Opposites may attract, but do they stay together?
JC
An article in the New York Times explores online matchmaking and explains that couples where partners are actually more similar than not, are the ones that actually stay together for a longer amount of time.
During the first five years of marriage, the divorce rate for a couple of the same religion hovers around 24 percent, no matter what that religion is. But it jumps to 38 percent for a marriage between a mainline Protestant and a Catholic and 42 percent for one between a Jew and a Christian, according to Evelyn L. Lehrer, an economist at the University of Illinois, Chicago.
Divorce rates are also somewhat higher for interracial couples and for couples with a wife who is at least four years older than her husband. (When the man is a lot older, on the other hand, divorce is no more likely than when spouses are about the same age.)
This is a bit depressing, because it sounds almost like an excuse for segregation. But take the data for what they are — national averages, not individual destinies — and averages are quite useful when thousands of people are involved. Chemistry and eHarmony both match people with similar demographic profiles.

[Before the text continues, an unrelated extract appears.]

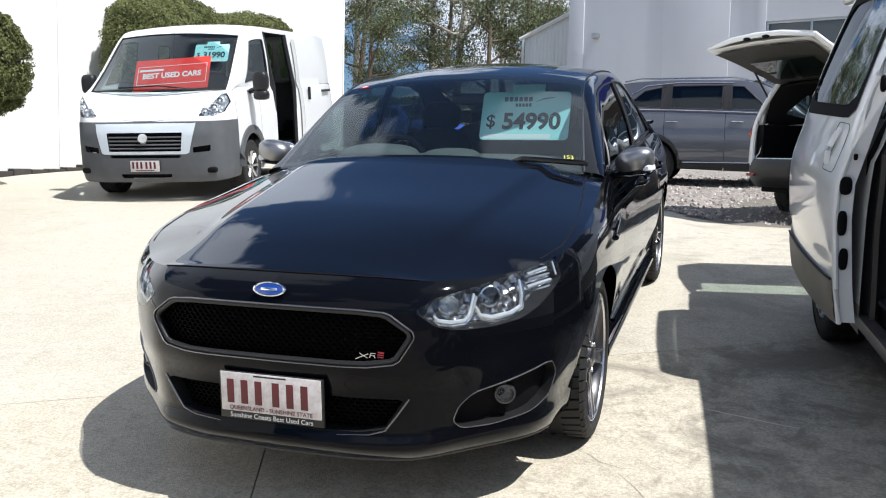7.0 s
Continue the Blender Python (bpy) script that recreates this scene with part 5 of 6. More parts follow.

But the article asks the important question — where do similarities really matter? When it comes to religion and ethnicity? Or should we aim to find commonality when it comes to personality type? I would of course argue for the latter.
Just because you are with someone of the exact same religion and/or ethnicity does not mean that everything will be peaches and cream. And it’s also naive to think that you will be more compatible with someone of your same “background” merely because you are the same in that respect. People are multi-dimensional, and many factors figure into compatibility.
Back to the numbers though…I think that the way it is phrased it sounds like, “oh these kinds of relationships can’t work out.” It makes me wonder how many failed due to external pressures….I’m not trying to point fingers and blame the unblame-able (e.g. “society did it to them!”) but, we do need to remember that still, in many ways, our society is not completely accepting to mixed couples. This can play a role in the success of a relationship (not necessarily a huge role for all, but it does have some impact).

Francis wrote:
I think what really makes a difference is how much each one of the partners is willing to endorse of the other one’s background and values.
Posted 29 Mar 2006 at 9:11 am ¶
Rachel S wrote:
But society is largely responsible–communities, families, neighbors, and friend who do not support the relationship or are lukewarm to them. That’s the real problem.
Posted 29 Mar 2006 at 9:48 am ¶
anonymous wrote:
And a society where dominant groups disapprove of dominant groups with lower groups such as Christians with Catholics, whites with blacks and minorities, etc. In the case of older women and younger men, society disapproves of the upsetting of prevailing normative gender roles by alternative gender roles.
Posted 29 Mar 2006 at 11:34 am ¶
Legos wrote:
It may also be a case of weeding out the people who engage in interracial marriages for the wrong reasons, the one’s embracing stereotypes who discover that they married a real person not a charicature.